**WHAT NEEDS TO BE DONE**.
Your copy of the material must match it exactly, except that pictures are dropped.

**DATA EXTRACT**.
----
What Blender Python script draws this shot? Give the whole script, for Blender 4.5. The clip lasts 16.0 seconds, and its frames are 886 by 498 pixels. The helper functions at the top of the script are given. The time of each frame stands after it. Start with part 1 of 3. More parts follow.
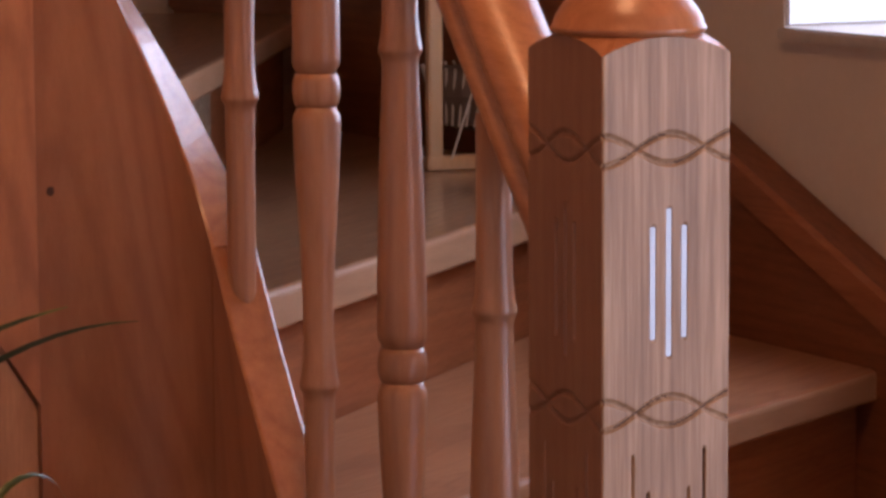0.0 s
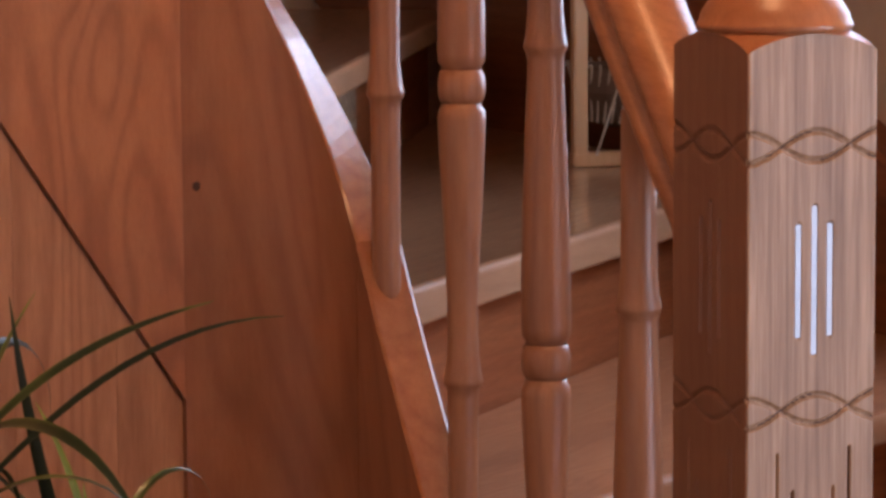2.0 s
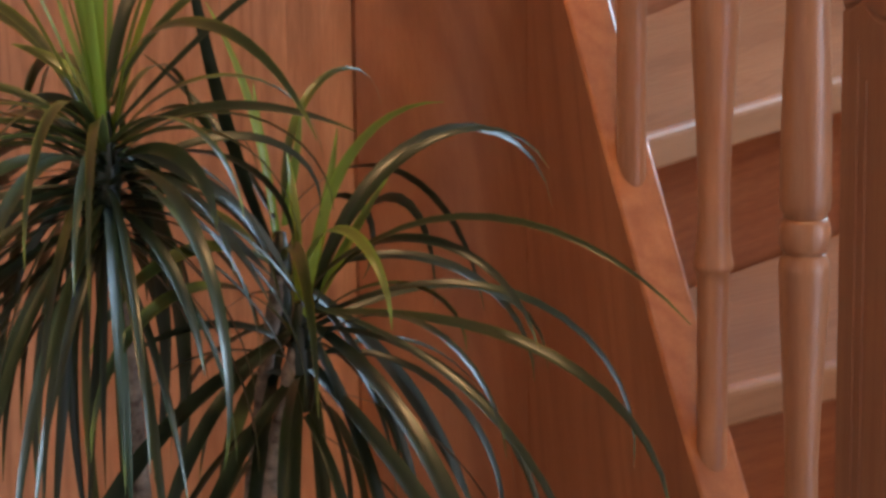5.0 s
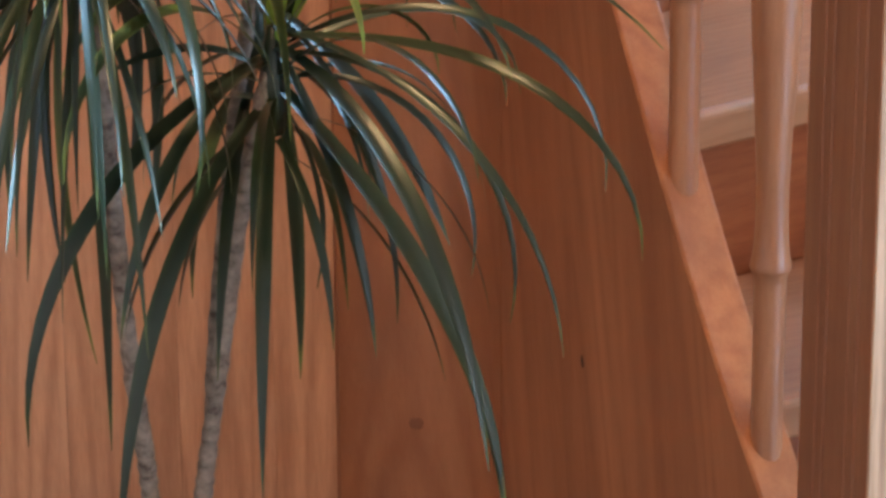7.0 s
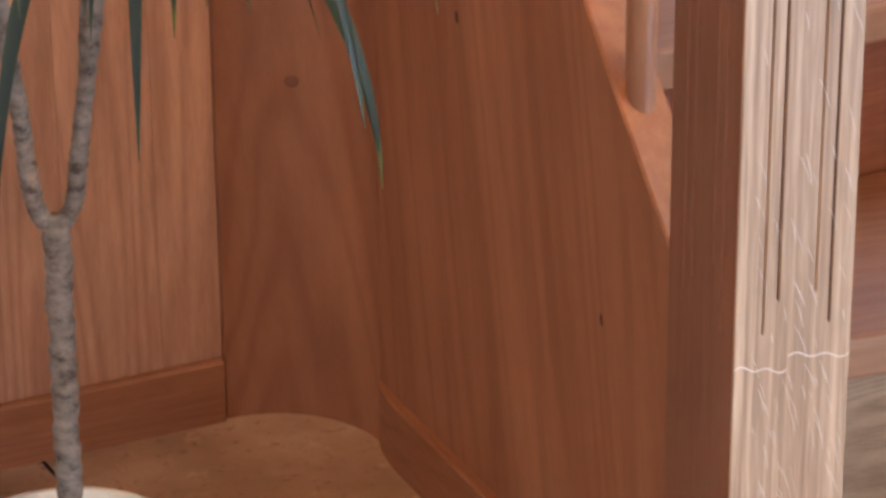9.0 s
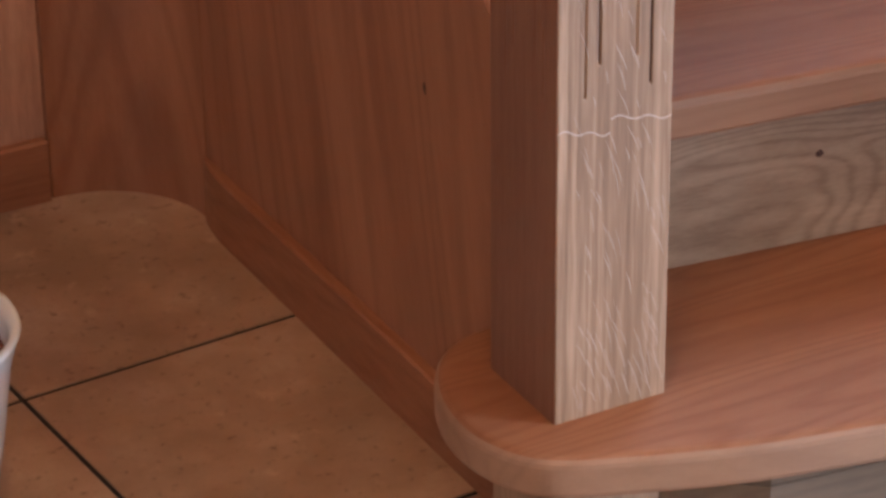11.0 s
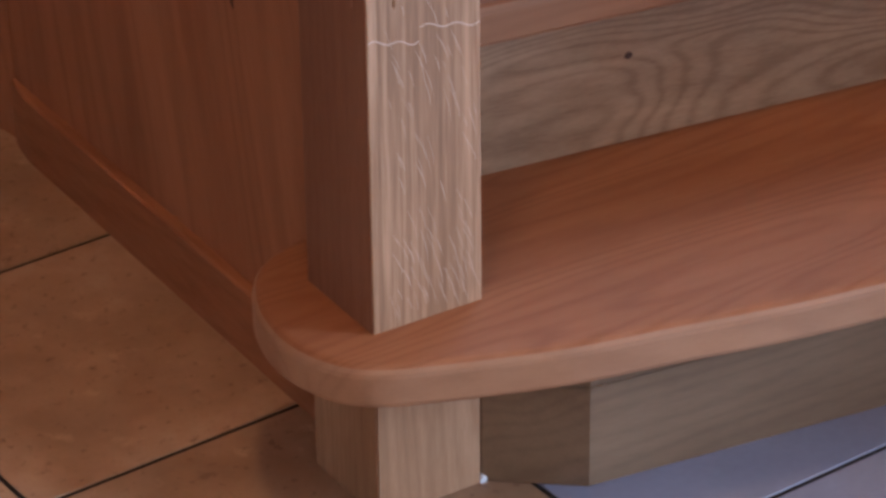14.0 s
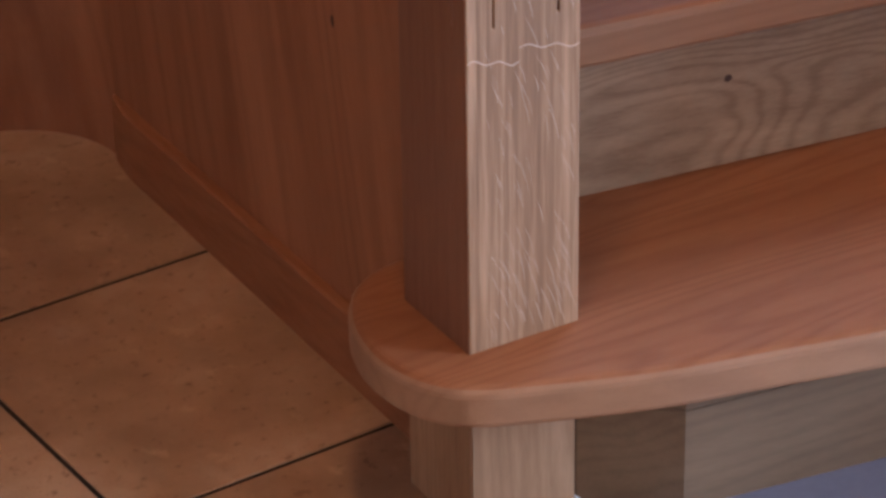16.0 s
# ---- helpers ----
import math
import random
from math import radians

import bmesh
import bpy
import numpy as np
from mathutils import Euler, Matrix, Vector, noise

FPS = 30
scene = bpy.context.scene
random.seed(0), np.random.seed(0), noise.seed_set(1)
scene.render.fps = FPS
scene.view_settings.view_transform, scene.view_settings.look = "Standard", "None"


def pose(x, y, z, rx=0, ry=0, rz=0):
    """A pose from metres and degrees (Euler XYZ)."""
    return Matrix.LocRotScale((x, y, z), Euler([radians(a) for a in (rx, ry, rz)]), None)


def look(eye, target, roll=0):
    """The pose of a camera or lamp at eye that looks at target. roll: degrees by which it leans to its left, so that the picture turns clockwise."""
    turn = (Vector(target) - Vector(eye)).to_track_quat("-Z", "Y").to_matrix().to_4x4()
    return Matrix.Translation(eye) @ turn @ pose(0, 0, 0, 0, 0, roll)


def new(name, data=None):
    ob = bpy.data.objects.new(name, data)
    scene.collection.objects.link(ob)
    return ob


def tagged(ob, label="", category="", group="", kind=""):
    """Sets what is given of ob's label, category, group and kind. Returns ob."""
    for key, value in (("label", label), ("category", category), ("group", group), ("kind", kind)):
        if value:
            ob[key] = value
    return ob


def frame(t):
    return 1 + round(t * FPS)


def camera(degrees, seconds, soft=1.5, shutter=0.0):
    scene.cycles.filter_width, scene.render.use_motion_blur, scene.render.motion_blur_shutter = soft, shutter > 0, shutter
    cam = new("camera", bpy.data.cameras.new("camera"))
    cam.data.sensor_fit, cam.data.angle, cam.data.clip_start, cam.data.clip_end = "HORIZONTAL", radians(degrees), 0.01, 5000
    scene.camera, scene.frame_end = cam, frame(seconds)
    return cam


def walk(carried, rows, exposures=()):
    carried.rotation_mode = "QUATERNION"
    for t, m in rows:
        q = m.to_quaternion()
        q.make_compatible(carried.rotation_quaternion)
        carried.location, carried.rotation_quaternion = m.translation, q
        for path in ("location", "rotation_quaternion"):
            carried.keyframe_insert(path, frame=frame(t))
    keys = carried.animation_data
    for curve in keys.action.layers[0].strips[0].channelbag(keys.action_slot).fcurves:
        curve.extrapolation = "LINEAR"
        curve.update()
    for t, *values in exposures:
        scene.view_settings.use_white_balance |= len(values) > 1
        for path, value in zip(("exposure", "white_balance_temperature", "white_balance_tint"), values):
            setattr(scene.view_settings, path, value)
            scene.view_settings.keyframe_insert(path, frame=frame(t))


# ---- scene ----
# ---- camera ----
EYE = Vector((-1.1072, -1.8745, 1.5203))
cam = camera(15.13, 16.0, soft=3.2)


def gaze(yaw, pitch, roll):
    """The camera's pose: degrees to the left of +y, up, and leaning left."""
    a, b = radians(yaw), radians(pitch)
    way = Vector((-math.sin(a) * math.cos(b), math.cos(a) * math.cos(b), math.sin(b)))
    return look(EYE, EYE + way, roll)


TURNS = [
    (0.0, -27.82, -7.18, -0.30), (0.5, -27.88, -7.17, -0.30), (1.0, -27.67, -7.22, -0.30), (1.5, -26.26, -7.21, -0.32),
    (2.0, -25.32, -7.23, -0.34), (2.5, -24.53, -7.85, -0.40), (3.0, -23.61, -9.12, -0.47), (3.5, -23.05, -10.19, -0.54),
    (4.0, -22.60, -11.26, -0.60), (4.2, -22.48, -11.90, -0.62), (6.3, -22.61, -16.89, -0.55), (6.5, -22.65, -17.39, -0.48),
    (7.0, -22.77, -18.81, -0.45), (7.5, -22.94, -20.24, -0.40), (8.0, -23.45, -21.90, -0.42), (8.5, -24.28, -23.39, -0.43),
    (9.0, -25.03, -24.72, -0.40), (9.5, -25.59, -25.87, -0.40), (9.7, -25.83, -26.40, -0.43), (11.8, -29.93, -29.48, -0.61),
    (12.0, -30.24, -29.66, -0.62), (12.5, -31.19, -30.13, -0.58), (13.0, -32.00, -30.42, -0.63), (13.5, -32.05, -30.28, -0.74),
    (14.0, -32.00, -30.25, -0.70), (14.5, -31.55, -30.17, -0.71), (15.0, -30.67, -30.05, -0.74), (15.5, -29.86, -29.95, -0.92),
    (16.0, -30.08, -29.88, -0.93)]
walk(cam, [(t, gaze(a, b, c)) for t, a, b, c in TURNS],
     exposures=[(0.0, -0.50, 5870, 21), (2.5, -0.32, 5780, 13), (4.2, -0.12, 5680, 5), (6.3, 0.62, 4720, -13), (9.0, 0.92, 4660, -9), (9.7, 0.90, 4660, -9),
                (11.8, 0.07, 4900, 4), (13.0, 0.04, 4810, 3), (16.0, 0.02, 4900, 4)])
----
**TASK RESULT**.
What Blender Python script draws this shot? Give the whole script, for Blender 4.5. The clip lasts 16.0 seconds, and its frames are 886 by 498 pixels. The helper functions at the top of the script are given. The time of each frame stands after it. Start with part 1 of 3. More parts follow.
0.0 s
2.0 s
5.0 s
7.0 s
9.0 s
11.0 s
14.0 s
16.0 s
# ---- helpers ----
import math
import random
from math import radians

import bmesh
import bpy
import numpy as np
from mathutils import Euler, Matrix, Vector, noise

FPS = 30
scene = bpy.context.scene
random.seed(0), np.random.seed(0), noise.seed_set(1)
scene.render.fps = FPS
scene.view_settings.view_transform, scene.view_settings.look = "Standard", "None"


def pose(x, y, z, rx=0, ry=0, rz=0):
    """A pose from metres and degrees (Euler XYZ)."""
    return Matrix.LocRotScale((x, y, z), Euler([radians(a) for a in (rx, ry, rz)]), None)


def look(eye, target, roll=0):
    """The pose of a camera or lamp at eye that looks at target. roll: degrees by which it leans to its left, so that the picture turns clockwise."""
    turn = (Vector(target) - Vector(eye)).to_track_quat("-Z", "Y").to_matrix().to_4x4()
    return Matrix.Translation(eye) @ turn @ pose(0, 0, 0, 0, 0, roll)


def new(name, data=None):
    ob = bpy.data.objects.new(name, data)
    scene.collection.objects.link(ob)
    return ob


def tagged(ob, label="", category="", group="", kind=""):
    """Sets what is given of ob's label, category, group and kind. Returns ob."""
    for key, value in (("label", label), ("category", category), ("group", group), ("kind", kind)):
        if value:
            ob[key] = value
    return ob


def frame(t):
    return 1 + round(t * FPS)


def camera(degrees, seconds, soft=1.5, shutter=0.0):
    scene.cycles.filter_width, scene.render.use_motion_blur, scene.render.motion_blur_shutter = soft, shutter > 0, shutter
    cam = new("camera", bpy.data.cameras.new("camera"))
    cam.data.sensor_fit, cam.data.angle, cam.data.clip_start, cam.data.clip_end = "HORIZONTAL", radians(degrees), 0.01, 5000
    scene.camera, scene.frame_end = cam, frame(seconds)
    return cam


def walk(carried, rows, exposures=()):
    carried.rotation_mode = "QUATERNION"
    for t, m in rows:
        q = m.to_quaternion()
        q.make_compatible(carried.rotation_quaternion)
        carried.location, carried.rotation_quaternion = m.translation, q
        for path in ("location", "rotation_quaternion"):
            carried.keyframe_insert(path, frame=frame(t))
    keys = carried.animation_data
    for curve in keys.action.layers[0].strips[0].channelbag(keys.action_slot).fcurves:
        curve.extrapolation = "LINEAR"
        curve.update()
    for t, *values in exposures:
        scene.view_settings.use_white_balance |= len(values) > 1
        for path, value in zip(("exposure", "white_balance_temperature", "white_balance_tint"), values):
            setattr(scene.view_settings, path, value)
            scene.view_settings.keyframe_insert(path, frame=frame(t))


# ---- scene ----
# ---- camera ----
EYE = Vector((-1.1072, -1.8745, 1.5203))
cam = camera(15.13, 16.0, soft=3.2)


def gaze(yaw, pitch, roll):
    """The camera's pose: degrees to the left of +y, up, and leaning left."""
    a, b = radians(yaw), radians(pitch)
    way = Vector((-math.sin(a) * math.cos(b), math.cos(a) * math.cos(b), math.sin(b)))
    return look(EYE, EYE + way, roll)


TURNS = [
    (0.0, -27.82, -7.18, -0.30), (0.5, -27.88, -7.17, -0.30), (1.0, -27.67, -7.22, -0.30), (1.5, -26.26, -7.21, -0.32),
    (2.0, -25.32, -7.23, -0.34), (2.5, -24.53, -7.85, -0.40), (3.0, -23.61, -9.12, -0.47), (3.5, -23.05, -10.19, -0.54),
    (4.0, -22.60, -11.26, -0.60), (4.2, -22.48, -11.90, -0.62), (6.3, -22.61, -16.89, -0.55), (6.5, -22.65, -17.39, -0.48),
    (7.0, -22.77, -18.81, -0.45), (7.5, -22.94, -20.24, -0.40), (8.0, -23.45, -21.90, -0.42), (8.5, -24.28, -23.39, -0.43),
    (9.0, -25.03, -24.72, -0.40), (9.5, -25.59, -25.87, -0.40), (9.7, -25.83, -26.40, -0.43), (11.8, -29.93, -29.48, -0.61),
    (12.0, -30.24, -29.66, -0.62), (12.5, -31.19, -30.13, -0.58), (13.0, -32.00, -30.42, -0.63), (13.5, -32.05, -30.28, -0.74),
    (14.0, -32.00, -30.25, -0.70), (14.5, -31.55, -30.17, -0.71), (15.0, -30.67, -30.05, -0.74), (15.5, -29.86, -29.95, -0.92),
    (16.0, -30.08, -29.88, -0.93)]
walk(cam, [(t, gaze(a, b, c)) for t, a, b, c in TURNS],
     exposures=[(0.0, -0.50, 5870, 21), (2.5, -0.32, 5780, 13), (4.2, -0.12, 5680, 5), (6.3, 0.62, 4720, -13), (9.0, 0.92, 4660, -9), (9.7, 0.90, 4660, -9),
                (11.8, 0.07, 4900, 4), (13.0, 0.04, 4810, 3), (16.0, 0.02, 4900, 4)])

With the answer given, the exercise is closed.